Germany is one of the biggest consumers of single malt whisky in Europe, and given the storied history of beer production, it is no surprise that the country is also home to distilleries. whisky making and beer brewing are natural complements, and the first steps in single malt production essentially produce a sort of beer. Slyrs uses Bavarian barley, malted and kilned with wood fueled fires. The distillery uses new American oak barriques to age their flagship whisky.

We came upon Slyrs at a cafe just off of the Marienplatz in central Munich. While we are always game to try local whiskies when we travel, we were surprised by the attention to detail and range of Slyrs. Despite being a younger distillery, the company has effectively designed a portfolio that would appeal to avid single malt drinkers. Along with the flagship whisky, Slyrs produces a full range of whiskies finished in casks you would expect with single malt—different sherries, madeira, port, etc., as well as a single cask bottling. No matter how you like single malt, Slyrs seems to have an expression for you.

On the Eyes: Slyrs Single malt is a deep gold color a viscous texture.

On the Nose: The nose was an intriguing mix of raspberry sweetness, newly varnished wood and fresh cut flowers.

To the Taste: The first flavors to emerge are of fresh cherries mixed with dry oak.
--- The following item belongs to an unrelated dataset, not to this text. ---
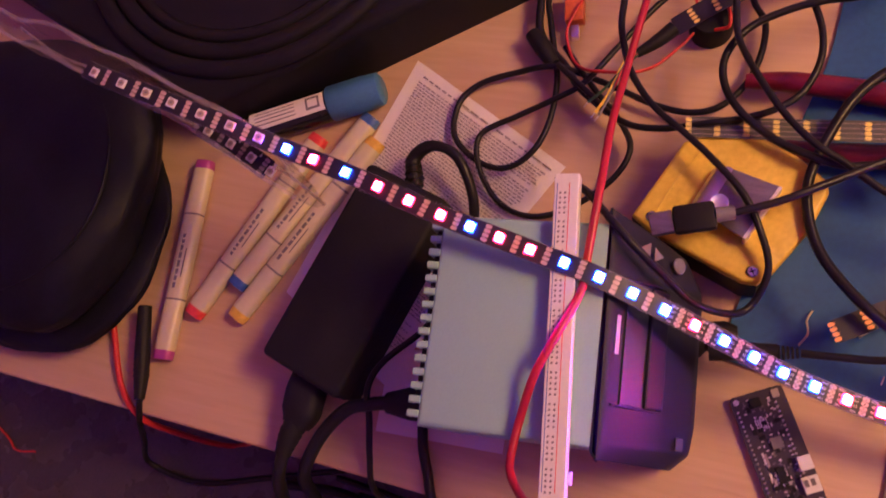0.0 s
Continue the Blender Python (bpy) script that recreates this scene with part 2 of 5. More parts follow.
    "led_blue": glow("glowing_blue_package", (0.03, 0.085, 1.0), 16),
    "lit_white": glow("lit_white", (1.0, 0.78, 0.62), 420),
    "lit_case": glow("glowing_white_package", (1.0, 0.90, 0.70), 11),
    # glow of the lamp body added above the desk, out of view
    "added_lamp_glow": glow("added_lamp_glow", (1.0, 0.6, 0.32), 6),
}


# ---- building helpers ----
def part(name, bm, material, parent=None, label=""):
    """Link a bmesh as one mesh object."""
    me = bpy.data.meshes.new(name)
    bm.normal_update()
    bm.to_mesh(me)
    bm.free()
    me.materials.append(M[material] if isinstance(material, str) else material)
    ob = new(name, me)
    if parent:
        ob.parent = parent
    if label:
        ob["label"] = label
    return ob


def smooth(ob, angle=40):
    for p in ob.data.polygons:
        p.use_smooth = True
    ob.data.set_sharp_from_angle(angle=radians(angle))
    return ob


def thing(name, label, category, at=(0, 0, 0), turn=0.0, group="", kind=""):
    ob = new(name)
    ob.empty_display_size = 0.01
    ob.matrix_world = pose(*at, 0, 0, turn)
    return tagged(ob, label, category, group, kind)


def box(bm, c, s, rz=0.0, bevel=0.0, m=None, seg=2):
    """A box with its centre, size and turn about z (degrees), its edges rounded."""
    r = bmesh.ops.create_cube(bm, size=1.0)["verts"]
    t = (m or Matrix()) @ pose(*c, 0, 0, rz) @ Matrix.Diagonal((*s, 1))
    bmesh.ops.transform(bm, matrix=t, verts=r)
    if bevel:
        ed = list({e for v in r for e in v.link_edges})
        bmesh.ops.bevel(bm, geom=ed, offset=bevel, segments=seg, affect="EDGES", profile=0.5)
    return bm


def prism(bm, pts, z0, z1, bevel=0.0, m=None, seg=2):
    """An upright prism over a plan outline."""
    lo = [bm.verts.new((x, y, z0)) for x, y in pts]
    hi = [bm.verts.new((x, y, z1)) for x, y in pts]
    n = len(pts)
    faces = [bm.faces.new(hi), bm.faces.new(lo[::-1])]
    faces += [bm.faces.new((lo[i], lo[(i + 1) % n], hi[(i + 1) % n], hi[i])) for i in range(n)]
    bmesh.ops.recalc_face_normals(bm, faces=faces)
    if bevel:
        bmesh.ops.bevel(bm, geom=[e for e in faces[0].edges], offset=bevel, segments=seg, affect="EDGES", profile=0.5)
    if m:
        bmesh.ops.transform(bm, matrix=m, verts=[v for v in bm.verts if v.is_valid])
    return bm


def round_rect(w, d, r, n=5, cx=0.0, cy=0.0):
    out = []
    for k, (sx, sy) in enumerate(((1, 1), (-1, 1), (-1, -1), (1, -1))):
        for i in range(n + 1):
            a = radians(90 * k + 90 * i / n)
            out.append((cx + sx * (w / 2 - r) + r * math.cos(a), cy + sy * (d / 2 - r) + r * math.sin(a)))
    return out


def spline(pts, n=8):
    """Points of a smooth line through the given points."""
    p = [Vector(q) for q in pts]
    p = [2 * p[0] - p[1]] + p + [2 * p[-1] - p[-2]]
    out = []
    for i in range(1, len(p) - 2):
        a, b, c, d = p[i - 1:i + 3]
        for k in range(n):
            t = k / n
            out.append(0.5 * (2 * b + (c - a) * t + (2 * a - 5 * b + 4 * c - d) * t * t + (3 * b - a - 3 * c + d) * t ** 3))
    out.append(p[-2])
    return out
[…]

Later we tasted sweetness that built into heat, like having a spoonful of robust forest honey.

And the Finish: The oak notes predominate the finish, but the effect isn’t overpowering.

Slyrs Single Malt is nuanced yet clean in flavor. The new oak seems to create a neutral wood palate that the spirit seems to dance around, and the result is mix of sweetness and dry oak flavor. We might compare this whisky to a the Virgin Oak expressions from Deanston and Auchentoshan. The depth of flavor is worth a taste, and we are very interested to try some of the Slyrs expressions finished in different types of wood.